§ **Goal of the exercise**
Only one span of the listing below is wanted: the lines from the one with "finishes the script." through the one with "c.scale = (s, s, s)", reproduced exactly, both ends kept.

Items listed in a dataset:

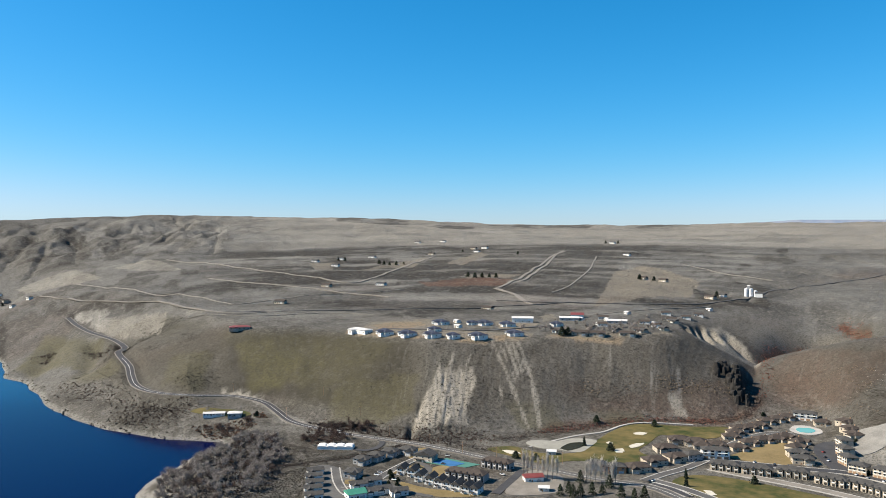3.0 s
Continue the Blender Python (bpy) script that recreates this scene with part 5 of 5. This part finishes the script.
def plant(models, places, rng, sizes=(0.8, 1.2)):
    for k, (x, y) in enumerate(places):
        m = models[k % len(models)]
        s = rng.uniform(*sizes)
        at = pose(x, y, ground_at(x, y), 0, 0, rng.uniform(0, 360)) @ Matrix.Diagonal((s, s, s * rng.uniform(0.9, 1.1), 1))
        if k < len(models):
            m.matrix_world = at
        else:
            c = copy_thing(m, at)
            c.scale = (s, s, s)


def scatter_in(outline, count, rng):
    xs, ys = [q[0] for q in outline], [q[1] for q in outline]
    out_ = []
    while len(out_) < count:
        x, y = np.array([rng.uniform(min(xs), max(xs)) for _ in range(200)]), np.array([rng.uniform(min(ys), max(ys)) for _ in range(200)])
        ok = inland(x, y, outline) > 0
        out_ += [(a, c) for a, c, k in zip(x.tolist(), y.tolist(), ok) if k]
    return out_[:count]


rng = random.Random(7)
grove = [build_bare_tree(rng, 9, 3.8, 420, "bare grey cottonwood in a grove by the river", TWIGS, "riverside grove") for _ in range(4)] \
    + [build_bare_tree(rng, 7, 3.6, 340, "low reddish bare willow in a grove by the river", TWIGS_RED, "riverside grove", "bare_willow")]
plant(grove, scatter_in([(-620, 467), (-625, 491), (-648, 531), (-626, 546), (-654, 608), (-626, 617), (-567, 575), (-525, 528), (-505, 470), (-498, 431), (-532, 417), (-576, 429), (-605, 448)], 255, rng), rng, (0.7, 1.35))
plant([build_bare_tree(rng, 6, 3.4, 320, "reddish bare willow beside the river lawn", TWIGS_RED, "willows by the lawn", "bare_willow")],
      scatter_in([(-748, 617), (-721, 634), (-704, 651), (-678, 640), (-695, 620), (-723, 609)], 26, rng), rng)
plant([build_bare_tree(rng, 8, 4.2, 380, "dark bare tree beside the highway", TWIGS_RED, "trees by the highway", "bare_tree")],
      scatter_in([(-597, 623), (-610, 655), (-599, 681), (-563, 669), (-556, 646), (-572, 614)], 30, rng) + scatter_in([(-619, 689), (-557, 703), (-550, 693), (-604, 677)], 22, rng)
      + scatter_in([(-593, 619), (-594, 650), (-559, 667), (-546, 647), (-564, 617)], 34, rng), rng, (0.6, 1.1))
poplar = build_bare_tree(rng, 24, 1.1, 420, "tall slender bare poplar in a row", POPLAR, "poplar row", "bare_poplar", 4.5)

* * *

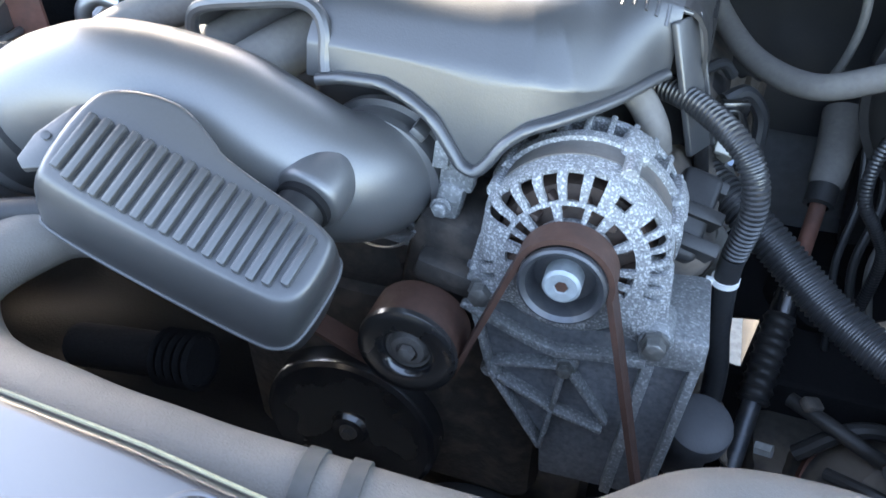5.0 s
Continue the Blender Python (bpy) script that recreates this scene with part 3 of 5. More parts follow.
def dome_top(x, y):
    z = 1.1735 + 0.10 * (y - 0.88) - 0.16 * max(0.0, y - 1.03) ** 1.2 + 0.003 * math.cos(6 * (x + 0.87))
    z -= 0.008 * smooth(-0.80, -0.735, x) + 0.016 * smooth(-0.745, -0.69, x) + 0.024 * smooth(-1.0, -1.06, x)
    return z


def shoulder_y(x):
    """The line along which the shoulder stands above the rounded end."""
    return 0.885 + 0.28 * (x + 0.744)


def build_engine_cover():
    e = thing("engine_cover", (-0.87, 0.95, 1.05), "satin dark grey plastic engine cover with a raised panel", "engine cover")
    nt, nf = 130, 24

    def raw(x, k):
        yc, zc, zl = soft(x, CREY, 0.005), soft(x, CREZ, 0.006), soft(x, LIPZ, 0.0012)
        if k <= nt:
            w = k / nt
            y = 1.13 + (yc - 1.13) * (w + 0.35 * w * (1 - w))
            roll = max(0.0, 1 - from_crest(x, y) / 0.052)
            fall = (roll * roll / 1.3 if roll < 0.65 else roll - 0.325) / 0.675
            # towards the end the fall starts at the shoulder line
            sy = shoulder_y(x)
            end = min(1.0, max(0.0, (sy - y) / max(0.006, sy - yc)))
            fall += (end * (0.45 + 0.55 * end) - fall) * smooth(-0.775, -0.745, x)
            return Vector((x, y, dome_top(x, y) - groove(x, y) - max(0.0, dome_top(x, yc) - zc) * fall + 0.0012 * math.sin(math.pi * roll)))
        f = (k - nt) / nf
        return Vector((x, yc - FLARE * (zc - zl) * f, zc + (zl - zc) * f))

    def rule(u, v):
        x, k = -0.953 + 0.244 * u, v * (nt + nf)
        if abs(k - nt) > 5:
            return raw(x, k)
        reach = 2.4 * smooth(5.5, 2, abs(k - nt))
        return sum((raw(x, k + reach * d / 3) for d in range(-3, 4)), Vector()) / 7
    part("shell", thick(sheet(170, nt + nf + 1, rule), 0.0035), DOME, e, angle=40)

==

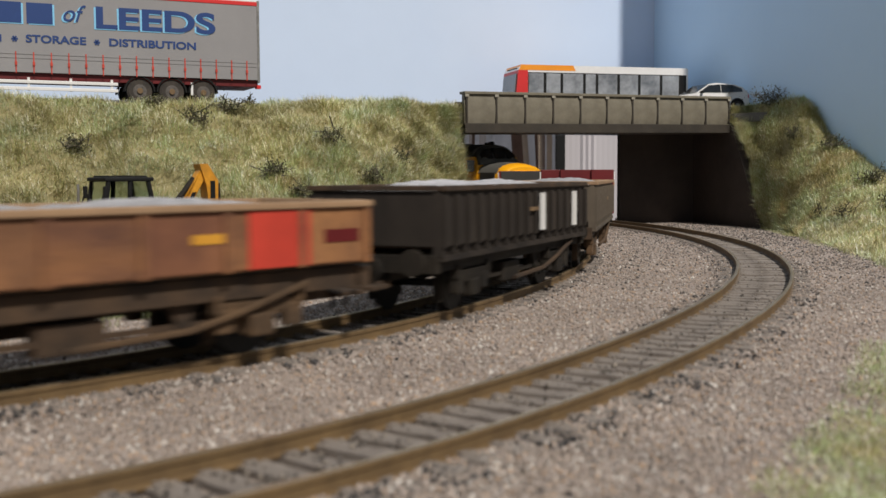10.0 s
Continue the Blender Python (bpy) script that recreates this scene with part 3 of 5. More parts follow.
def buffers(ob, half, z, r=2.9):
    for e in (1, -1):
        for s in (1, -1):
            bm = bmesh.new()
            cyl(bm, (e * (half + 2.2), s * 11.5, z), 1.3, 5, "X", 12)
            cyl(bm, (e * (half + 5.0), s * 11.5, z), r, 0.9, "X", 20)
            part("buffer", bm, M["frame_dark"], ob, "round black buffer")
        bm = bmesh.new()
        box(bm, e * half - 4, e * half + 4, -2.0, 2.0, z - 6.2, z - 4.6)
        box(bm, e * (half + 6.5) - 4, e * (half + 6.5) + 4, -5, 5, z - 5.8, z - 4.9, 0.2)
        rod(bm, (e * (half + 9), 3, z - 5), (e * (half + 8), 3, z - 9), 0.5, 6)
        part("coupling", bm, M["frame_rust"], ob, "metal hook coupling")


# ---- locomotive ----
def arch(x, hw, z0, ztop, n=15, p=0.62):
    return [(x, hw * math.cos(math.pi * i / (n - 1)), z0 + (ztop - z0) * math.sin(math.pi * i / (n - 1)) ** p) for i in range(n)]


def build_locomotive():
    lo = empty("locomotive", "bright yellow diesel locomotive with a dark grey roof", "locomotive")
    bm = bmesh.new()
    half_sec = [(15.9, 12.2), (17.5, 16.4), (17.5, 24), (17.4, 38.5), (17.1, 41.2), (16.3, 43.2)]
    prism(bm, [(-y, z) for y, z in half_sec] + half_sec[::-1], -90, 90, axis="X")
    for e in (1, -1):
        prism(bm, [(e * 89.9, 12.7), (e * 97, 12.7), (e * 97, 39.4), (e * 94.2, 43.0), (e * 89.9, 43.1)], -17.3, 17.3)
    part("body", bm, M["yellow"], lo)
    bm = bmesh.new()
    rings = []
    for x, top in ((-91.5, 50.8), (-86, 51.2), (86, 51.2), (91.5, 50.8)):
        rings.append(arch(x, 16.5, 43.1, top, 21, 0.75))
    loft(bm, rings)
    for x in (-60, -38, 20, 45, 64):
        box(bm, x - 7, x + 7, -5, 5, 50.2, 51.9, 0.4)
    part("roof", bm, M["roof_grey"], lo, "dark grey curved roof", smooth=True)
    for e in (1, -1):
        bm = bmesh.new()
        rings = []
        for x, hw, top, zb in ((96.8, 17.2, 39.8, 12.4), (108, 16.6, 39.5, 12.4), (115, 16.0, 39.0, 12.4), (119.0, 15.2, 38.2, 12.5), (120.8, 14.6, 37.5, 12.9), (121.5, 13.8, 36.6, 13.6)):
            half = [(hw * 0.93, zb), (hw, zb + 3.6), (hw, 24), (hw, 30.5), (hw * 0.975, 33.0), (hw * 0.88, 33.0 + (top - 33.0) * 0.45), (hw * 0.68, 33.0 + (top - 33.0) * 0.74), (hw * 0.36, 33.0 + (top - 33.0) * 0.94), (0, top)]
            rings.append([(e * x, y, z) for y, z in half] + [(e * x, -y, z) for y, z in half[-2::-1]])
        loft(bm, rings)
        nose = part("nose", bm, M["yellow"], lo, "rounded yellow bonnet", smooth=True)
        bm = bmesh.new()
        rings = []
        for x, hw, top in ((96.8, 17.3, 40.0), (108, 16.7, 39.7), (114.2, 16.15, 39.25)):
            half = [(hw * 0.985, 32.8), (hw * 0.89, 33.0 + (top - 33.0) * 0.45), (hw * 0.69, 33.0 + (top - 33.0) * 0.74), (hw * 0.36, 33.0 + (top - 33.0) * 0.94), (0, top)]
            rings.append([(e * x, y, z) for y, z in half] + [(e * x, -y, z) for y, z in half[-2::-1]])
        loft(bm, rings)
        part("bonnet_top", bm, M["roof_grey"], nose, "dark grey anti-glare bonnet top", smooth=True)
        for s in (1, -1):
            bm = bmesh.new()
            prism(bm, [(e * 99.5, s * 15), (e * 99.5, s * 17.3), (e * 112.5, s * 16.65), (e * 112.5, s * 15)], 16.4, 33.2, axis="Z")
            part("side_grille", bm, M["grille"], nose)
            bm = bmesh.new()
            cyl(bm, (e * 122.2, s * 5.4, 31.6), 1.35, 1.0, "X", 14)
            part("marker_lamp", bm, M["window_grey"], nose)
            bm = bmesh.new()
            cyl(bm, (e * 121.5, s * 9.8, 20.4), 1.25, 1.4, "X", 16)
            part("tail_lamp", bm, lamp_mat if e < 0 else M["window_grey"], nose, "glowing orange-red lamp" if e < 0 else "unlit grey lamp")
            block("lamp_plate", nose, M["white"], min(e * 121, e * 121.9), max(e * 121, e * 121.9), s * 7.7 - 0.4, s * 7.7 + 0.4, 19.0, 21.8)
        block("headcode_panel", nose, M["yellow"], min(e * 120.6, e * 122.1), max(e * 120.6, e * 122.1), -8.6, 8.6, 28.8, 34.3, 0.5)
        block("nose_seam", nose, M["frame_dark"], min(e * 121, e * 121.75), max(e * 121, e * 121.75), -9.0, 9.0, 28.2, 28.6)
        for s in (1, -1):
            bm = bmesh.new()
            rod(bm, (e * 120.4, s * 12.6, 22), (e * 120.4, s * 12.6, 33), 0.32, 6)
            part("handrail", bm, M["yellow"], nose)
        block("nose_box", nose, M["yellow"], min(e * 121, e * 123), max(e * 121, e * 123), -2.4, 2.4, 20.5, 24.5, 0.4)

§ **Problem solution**
Continue the Blender Python (bpy) script that recreates this scene with part 5 of 5. This part finishes the script.
def plant(models, places, rng, sizes=(0.8, 1.2)):
    for k, (x, y) in enumerate(places):
        m = models[k % len(models)]
        s = rng.uniform(*sizes)
        at = pose(x, y, ground_at(x, y), 0, 0, rng.uniform(0, 360)) @ Matrix.Diagonal((s, s, s * rng.uniform(0.9, 1.1), 1))
        if k < len(models):
            m.matrix_world = at
        else:
            c = copy_thing(m, at)
            c.scale = (s, s, s)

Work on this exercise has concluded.